Graduate recruitment has always been a candidate-rich market, and the end of each academic year sees eager finalists start their job hunt in earnest by firing off applications to the most popular career destinations. This year has been no different, and the recession has seen an increased summer surge in graduates applying for roles, particularly as an alternative to riskier options such as taking time out to travel. Candidates are also spreading their net more widely than previously and applying to multiple roles to up their chances of an offer. This has caused more than one HR director to comment to the Graduate Team that identifying good candidates has become somewhat akin to finding a needle in a haystack.
So, with applications flooding in, how can you avoid wasting time? How can you be sure to cut to target the top grads? Here are a few tips from our own experience of candidate attraction and selection to make sure your process in 2009, 2010 and beyond is a sprint, not a resistance test:
¨ Assess your benchmarks. With a reported 48 graduates on the hunt for each vacancy, now could be a good time to review your academic criteria. If your current requirements are a 2.2, consider setting the bar at a 2.1, together with 300 UCAS points. It’s generally considered to be a fair measure (provided you take into account any specific mitigating circumstances), and can be a way to front load your process.

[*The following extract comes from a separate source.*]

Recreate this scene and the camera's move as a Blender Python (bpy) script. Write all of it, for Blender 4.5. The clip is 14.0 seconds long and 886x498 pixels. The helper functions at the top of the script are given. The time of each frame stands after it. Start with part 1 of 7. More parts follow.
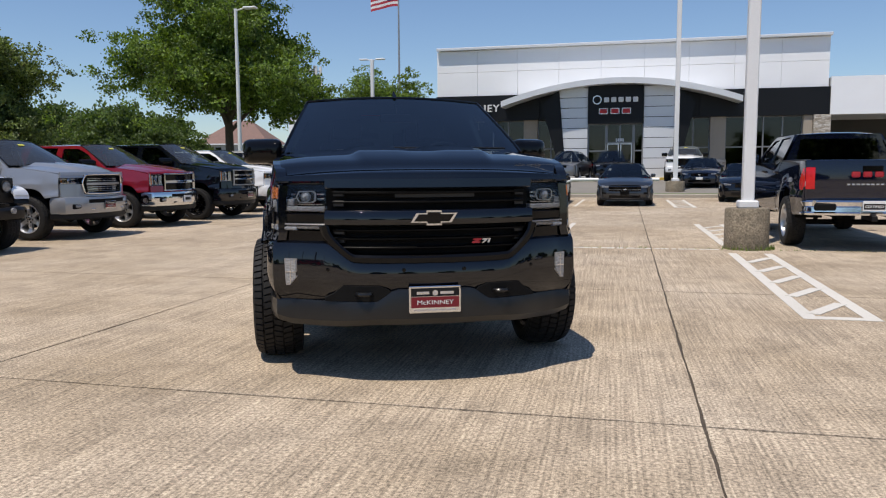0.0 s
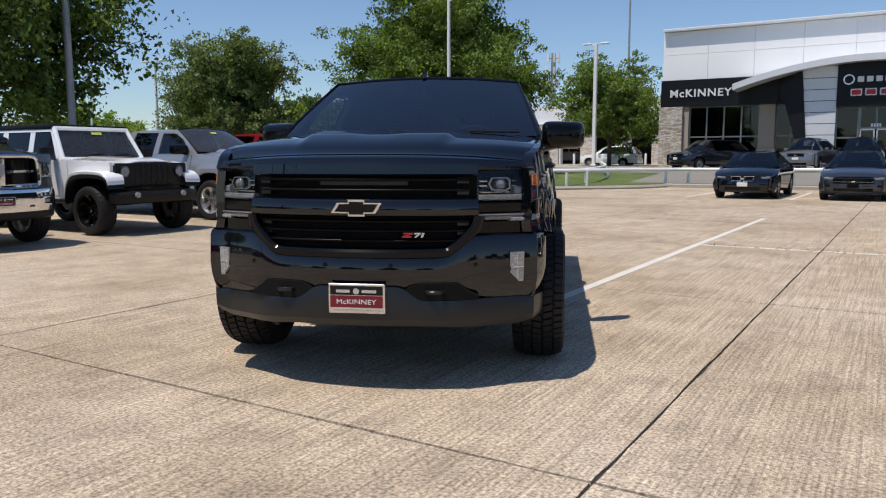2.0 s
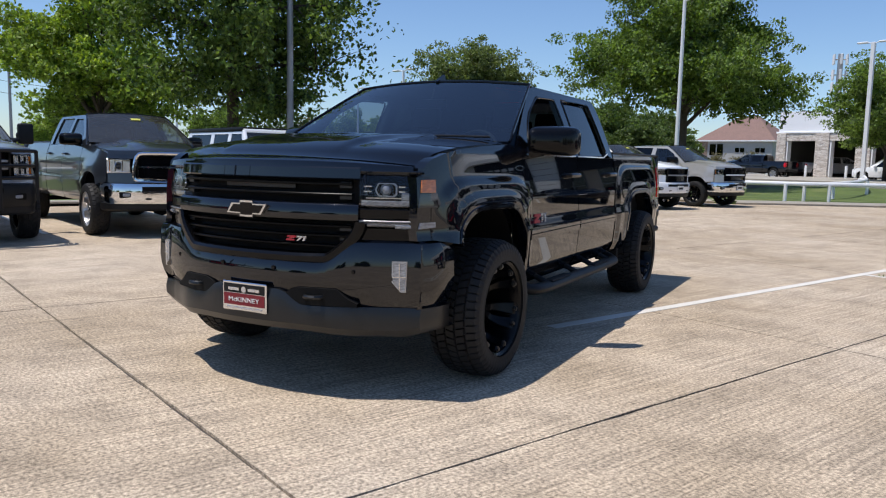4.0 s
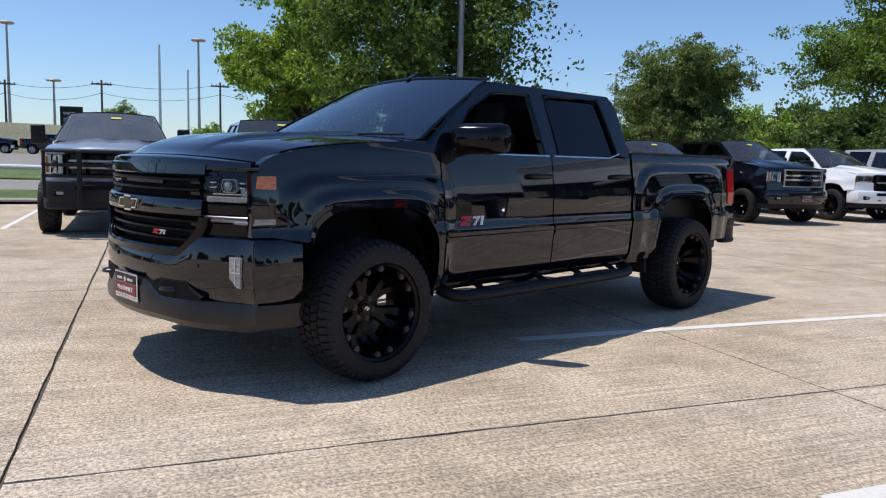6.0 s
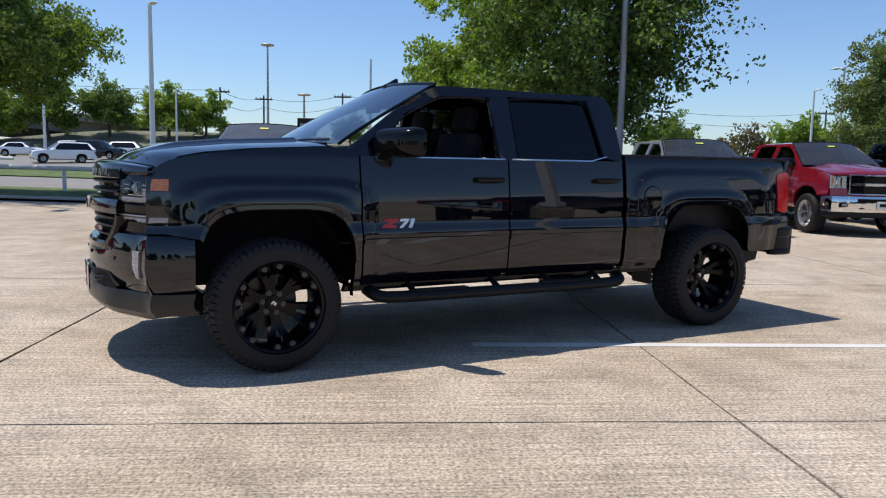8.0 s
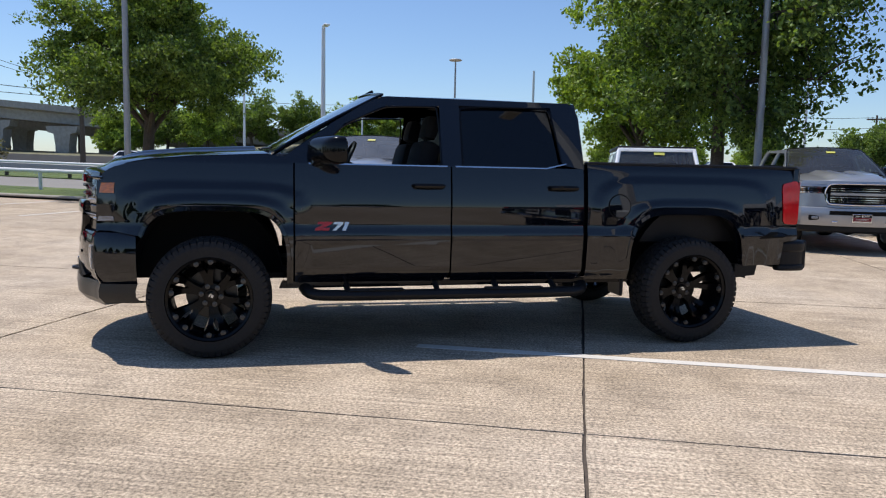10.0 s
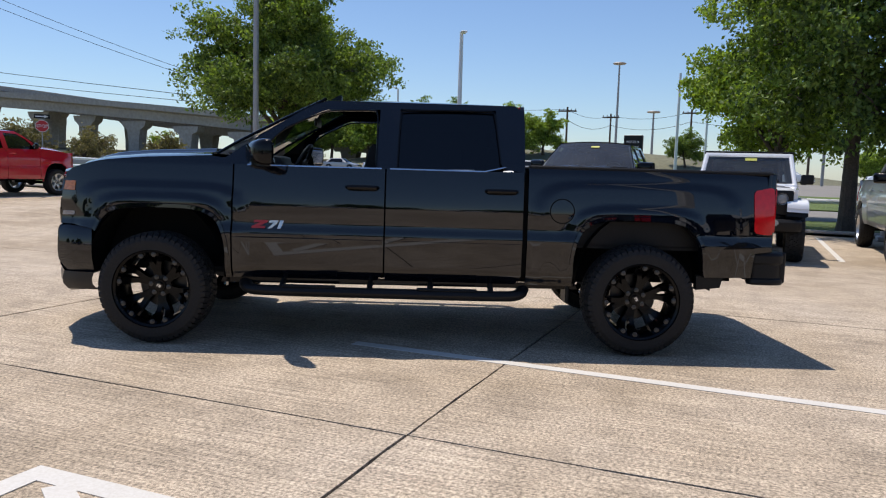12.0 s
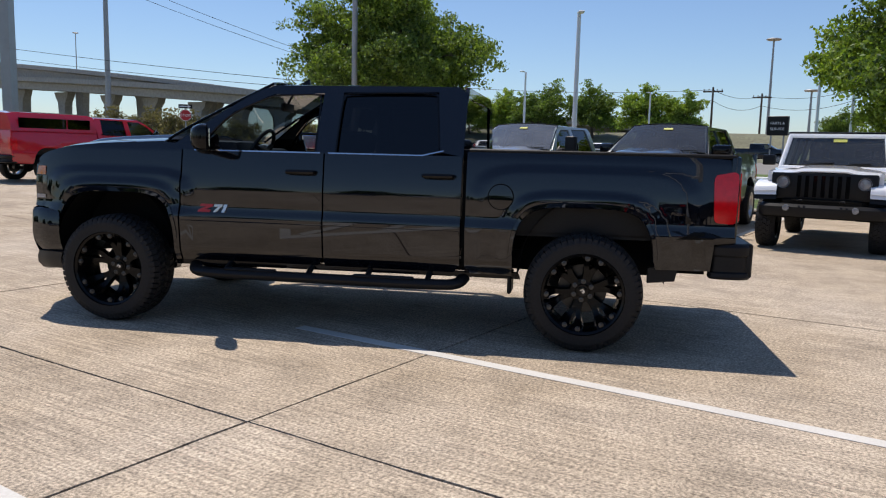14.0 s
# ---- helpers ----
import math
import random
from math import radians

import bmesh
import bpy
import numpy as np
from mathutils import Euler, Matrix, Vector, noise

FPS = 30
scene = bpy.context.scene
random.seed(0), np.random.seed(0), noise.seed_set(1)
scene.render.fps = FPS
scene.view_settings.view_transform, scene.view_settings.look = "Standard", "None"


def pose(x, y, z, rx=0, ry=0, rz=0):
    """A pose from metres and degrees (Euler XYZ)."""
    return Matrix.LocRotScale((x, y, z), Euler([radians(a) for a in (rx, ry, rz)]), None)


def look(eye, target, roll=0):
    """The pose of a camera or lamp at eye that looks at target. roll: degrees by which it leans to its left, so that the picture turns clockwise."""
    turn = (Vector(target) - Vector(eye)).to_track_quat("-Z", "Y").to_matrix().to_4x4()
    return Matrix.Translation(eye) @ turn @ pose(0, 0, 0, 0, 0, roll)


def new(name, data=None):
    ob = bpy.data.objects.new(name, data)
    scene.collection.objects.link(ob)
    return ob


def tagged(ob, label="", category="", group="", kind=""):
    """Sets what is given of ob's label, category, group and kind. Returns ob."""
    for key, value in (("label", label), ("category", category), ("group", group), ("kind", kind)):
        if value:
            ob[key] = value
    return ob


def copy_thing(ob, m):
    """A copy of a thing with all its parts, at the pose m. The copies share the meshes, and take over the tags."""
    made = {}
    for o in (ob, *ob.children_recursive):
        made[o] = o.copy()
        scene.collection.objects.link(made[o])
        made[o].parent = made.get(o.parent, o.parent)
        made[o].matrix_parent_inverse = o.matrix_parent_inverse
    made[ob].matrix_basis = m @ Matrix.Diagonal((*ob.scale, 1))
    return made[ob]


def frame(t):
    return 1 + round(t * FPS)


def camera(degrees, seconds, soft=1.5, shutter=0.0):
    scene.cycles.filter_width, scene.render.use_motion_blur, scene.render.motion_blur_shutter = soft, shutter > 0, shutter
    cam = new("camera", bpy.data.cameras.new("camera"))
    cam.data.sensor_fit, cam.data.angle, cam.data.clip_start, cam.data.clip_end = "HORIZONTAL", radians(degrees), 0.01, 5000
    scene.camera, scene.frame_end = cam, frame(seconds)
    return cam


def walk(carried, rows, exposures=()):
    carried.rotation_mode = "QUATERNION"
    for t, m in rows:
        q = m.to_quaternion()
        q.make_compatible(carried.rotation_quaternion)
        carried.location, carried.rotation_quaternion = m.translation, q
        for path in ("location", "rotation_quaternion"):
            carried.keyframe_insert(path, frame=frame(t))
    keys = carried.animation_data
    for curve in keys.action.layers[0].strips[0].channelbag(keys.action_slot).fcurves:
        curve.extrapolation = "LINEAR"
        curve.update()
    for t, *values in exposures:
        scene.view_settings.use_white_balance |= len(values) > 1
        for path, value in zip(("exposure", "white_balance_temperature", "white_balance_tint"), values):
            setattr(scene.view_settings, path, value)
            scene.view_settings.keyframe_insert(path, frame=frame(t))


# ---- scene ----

¨ Be targeted in the way you advertise. Rather than carpet-bombing all careers services and job boards with your ad in the hope of reaching the right candidates somewhere, somehow, be selective about the media you use. Are there any particular business schools, subject-specific sites or societies (e.g an investment club) that you could approach? It’s better to choose a handful of sources that fit your profile than to have to review applications from a host of institutions that don’t cut the mustard.
¨ Consider outsourcing. Having an expert take over the lion’s share of sourcing and selection from you can save you valuable time and resource. This is something that FreshMinds has done successfully for a number of clients at both Graduate and Executive level in sectors ranging from Financial Services to Retail and Telecoms. Whoever you choose, make sure your provider can replicate your processes and work to any existing competency frameworks.
These are interesting times for the graduate recruitment, and there’s a lot that’s positive about the market from an employer’s point of view. Despite the tough economic circumstances, graduate recruitment remains a good investment for the future of your talent pool, and now could be a good time to capitalize on available, eager candidates. And with a bit of planning and a targeted approach, the year ahead could be the best ever for your graduate intake.